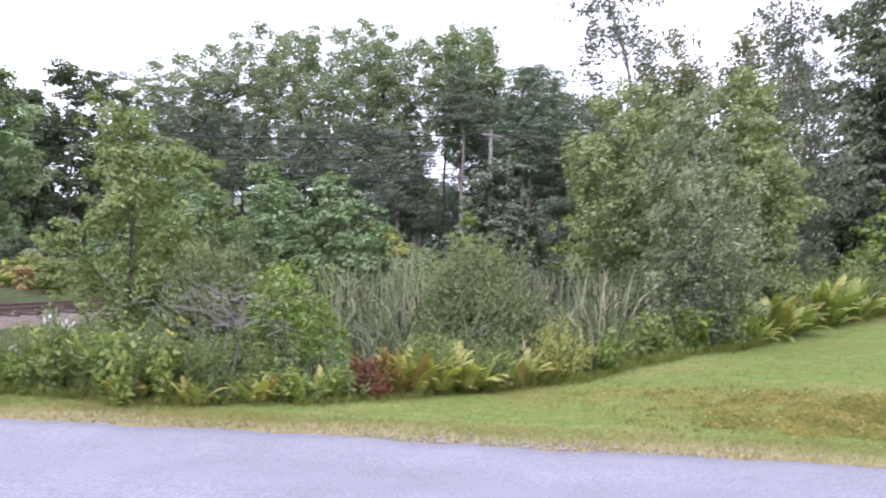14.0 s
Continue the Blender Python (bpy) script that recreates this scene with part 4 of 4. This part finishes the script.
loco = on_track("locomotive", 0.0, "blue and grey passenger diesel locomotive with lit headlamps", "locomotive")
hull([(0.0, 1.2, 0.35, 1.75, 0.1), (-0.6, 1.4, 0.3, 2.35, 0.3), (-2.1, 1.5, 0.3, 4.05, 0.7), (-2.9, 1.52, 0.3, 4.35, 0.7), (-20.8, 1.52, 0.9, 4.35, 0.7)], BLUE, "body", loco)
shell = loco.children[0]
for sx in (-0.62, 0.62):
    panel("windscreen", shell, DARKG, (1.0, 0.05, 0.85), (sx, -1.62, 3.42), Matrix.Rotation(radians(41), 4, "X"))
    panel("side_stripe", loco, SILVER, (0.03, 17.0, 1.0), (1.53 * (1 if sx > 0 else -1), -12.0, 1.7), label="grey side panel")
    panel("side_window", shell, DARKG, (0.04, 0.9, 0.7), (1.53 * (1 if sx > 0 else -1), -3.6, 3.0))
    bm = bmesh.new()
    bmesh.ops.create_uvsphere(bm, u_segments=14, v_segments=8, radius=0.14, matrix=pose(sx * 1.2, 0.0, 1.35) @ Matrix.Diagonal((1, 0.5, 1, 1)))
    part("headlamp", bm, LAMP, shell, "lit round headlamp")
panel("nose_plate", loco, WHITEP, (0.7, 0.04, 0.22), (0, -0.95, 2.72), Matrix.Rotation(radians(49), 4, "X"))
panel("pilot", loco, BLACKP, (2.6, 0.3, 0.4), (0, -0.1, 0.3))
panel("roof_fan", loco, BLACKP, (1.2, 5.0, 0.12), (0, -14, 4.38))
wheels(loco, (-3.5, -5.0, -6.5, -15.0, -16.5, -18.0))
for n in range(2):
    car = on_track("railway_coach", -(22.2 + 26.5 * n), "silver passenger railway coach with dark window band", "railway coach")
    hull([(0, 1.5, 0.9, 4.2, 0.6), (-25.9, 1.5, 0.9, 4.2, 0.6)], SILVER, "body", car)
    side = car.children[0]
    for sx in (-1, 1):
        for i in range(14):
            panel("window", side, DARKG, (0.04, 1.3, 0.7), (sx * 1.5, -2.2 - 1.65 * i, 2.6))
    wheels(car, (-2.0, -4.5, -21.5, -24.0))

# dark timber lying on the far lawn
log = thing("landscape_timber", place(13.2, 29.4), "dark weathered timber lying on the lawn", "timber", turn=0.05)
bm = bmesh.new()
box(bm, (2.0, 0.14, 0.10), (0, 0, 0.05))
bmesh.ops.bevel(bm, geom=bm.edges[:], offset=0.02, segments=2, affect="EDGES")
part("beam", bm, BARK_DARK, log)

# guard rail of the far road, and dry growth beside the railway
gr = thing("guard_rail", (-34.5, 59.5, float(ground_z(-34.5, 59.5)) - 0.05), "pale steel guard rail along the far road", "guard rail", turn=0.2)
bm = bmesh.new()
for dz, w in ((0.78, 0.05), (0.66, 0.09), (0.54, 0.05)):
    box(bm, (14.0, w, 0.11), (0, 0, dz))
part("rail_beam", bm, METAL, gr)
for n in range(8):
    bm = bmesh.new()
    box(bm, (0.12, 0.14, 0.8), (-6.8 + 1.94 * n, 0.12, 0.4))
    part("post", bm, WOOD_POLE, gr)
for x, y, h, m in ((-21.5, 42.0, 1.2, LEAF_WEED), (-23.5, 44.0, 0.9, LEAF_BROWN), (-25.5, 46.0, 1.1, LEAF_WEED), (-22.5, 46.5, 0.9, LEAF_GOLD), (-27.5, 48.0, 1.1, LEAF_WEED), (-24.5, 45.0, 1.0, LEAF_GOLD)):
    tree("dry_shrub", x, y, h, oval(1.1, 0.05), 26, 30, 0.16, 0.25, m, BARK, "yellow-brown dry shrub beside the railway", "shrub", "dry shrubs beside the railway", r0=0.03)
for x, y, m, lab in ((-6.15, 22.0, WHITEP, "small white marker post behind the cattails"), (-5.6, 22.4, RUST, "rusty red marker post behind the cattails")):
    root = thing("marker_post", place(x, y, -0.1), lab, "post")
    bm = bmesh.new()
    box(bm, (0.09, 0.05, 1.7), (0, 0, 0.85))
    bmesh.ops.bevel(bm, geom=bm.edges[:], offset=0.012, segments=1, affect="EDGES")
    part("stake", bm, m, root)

※

Write out the listing above again, exactly, but with no pictures in the copy.

▸ **WORKED ANSWER**:
14.0 s
Continue the Blender Python (bpy) script that recreates this scene with part 4 of 4. This part finishes the script.
loco = on_track("locomotive", 0.0, "blue and grey passenger diesel locomotive with lit headlamps", "locomotive")
hull([(0.0, 1.2, 0.35, 1.75, 0.1), (-0.6, 1.4, 0.3, 2.35, 0.3), (-2.1, 1.5, 0.3, 4.05, 0.7), (-2.9, 1.52, 0.3, 4.35, 0.7), (-20.8, 1.52, 0.9, 4.35, 0.7)], BLUE, "body", loco)
shell = loco.children[0]
for sx in (-0.62, 0.62):
    panel("windscreen", shell, DARKG, (1.0, 0.05, 0.85), (sx, -1.62, 3.42), Matrix.Rotation(radians(41), 4, "X"))
    panel("side_stripe", loco, SILVER, (0.03, 17.0, 1.0), (1.53 * (1 if sx > 0 else -1), -12.0, 1.7), label="grey side panel")
    panel("side_window", shell, DARKG, (0.04, 0.9, 0.7), (1.53 * (1 if sx > 0 else -1), -3.6, 3.0))
    bm = bmesh.new()
    bmesh.ops.create_uvsphere(bm, u_segments=14, v_segments=8, radius=0.14, matrix=pose(sx * 1.2, 0.0, 1.35) @ Matrix.Diagonal((1, 0.5, 1, 1)))
    part("headlamp", bm, LAMP, shell, "lit round headlamp")
panel("nose_plate", loco, WHITEP, (0.7, 0.04, 0.22), (0, -0.95, 2.72), Matrix.Rotation(radians(49), 4, "X"))
panel("pilot", loco, BLACKP, (2.6, 0.3, 0.4), (0, -0.1, 0.3))
panel("roof_fan", loco, BLACKP, (1.2, 5.0, 0.12), (0, -14, 4.38))
wheels(loco, (-3.5, -5.0, -6.5, -15.0, -16.5, -18.0))
for n in range(2):
    car = on_track("railway_coach", -(22.2 + 26.5 * n), "silver passenger railway coach with dark window band", "railway coach")
    hull([(0, 1.5, 0.9, 4.2, 0.6), (-25.9, 1.5, 0.9, 4.2, 0.6)], SILVER, "body", car)
    side = car.children[0]
    for sx in (-1, 1):
        for i in range(14):
            panel("window", side, DARKG, (0.04, 1.3, 0.7), (sx * 1.5, -2.2 - 1.65 * i, 2.6))
    wheels(car, (-2.0, -4.5, -21.5, -24.0))

# dark timber lying on the far lawn
log = thing("landscape_timber", place(13.2, 29.4), "dark weathered timber lying on the lawn", "timber", turn=0.05)
bm = bmesh.new()
box(bm, (2.0, 0.14, 0.10), (0, 0, 0.05))
bmesh.ops.bevel(bm, geom=bm.edges[:], offset=0.02, segments=2, affect="EDGES")
part("beam", bm, BARK_DARK, log)

# guard rail of the far road, and dry growth beside the railway
gr = thing("guard_rail", (-34.5, 59.5, float(ground_z(-34.5, 59.5)) - 0.05), "pale steel guard rail along the far road", "guard rail", turn=0.2)
bm = bmesh.new()
for dz, w in ((0.78, 0.05), (0.66, 0.09), (0.54, 0.05)):
    box(bm, (14.0, w, 0.11), (0, 0, dz))
part("rail_beam", bm, METAL, gr)
for n in range(8):
    bm = bmesh.new()
    box(bm, (0.12, 0.14, 0.8), (-6.8 + 1.94 * n, 0.12, 0.4))
    part("post", bm, WOOD_POLE, gr)
for x, y, h, m in ((-21.5, 42.0, 1.2, LEAF_WEED), (-23.5, 44.0, 0.9, LEAF_BROWN), (-25.5, 46.0, 1.1, LEAF_WEED), (-22.5, 46.5, 0.9, LEAF_GOLD), (-27.5, 48.0, 1.1, LEAF_WEED), (-24.5, 45.0, 1.0, LEAF_GOLD)):
    tree("dry_shrub", x, y, h, oval(1.1, 0.05), 26, 30, 0.16, 0.25, m, BARK, "yellow-brown dry shrub beside the railway", "shrub", "dry shrubs beside the railway", r0=0.03)
for x, y, m, lab in ((-6.15, 22.0, WHITEP, "small white marker post behind the cattails"), (-5.6, 22.4, RUST, "rusty red marker post behind the cattails")):
    root = thing("marker_post", place(x, y, -0.1), lab, "post")
    bm = bmesh.new()
    box(bm, (0.09, 0.05, 1.7), (0, 0, 0.85))
    bmesh.ops.bevel(bm, geom=bm.edges[:], offset=0.012, segments=1, affect="EDGES")
    part("stake", bm, m, root)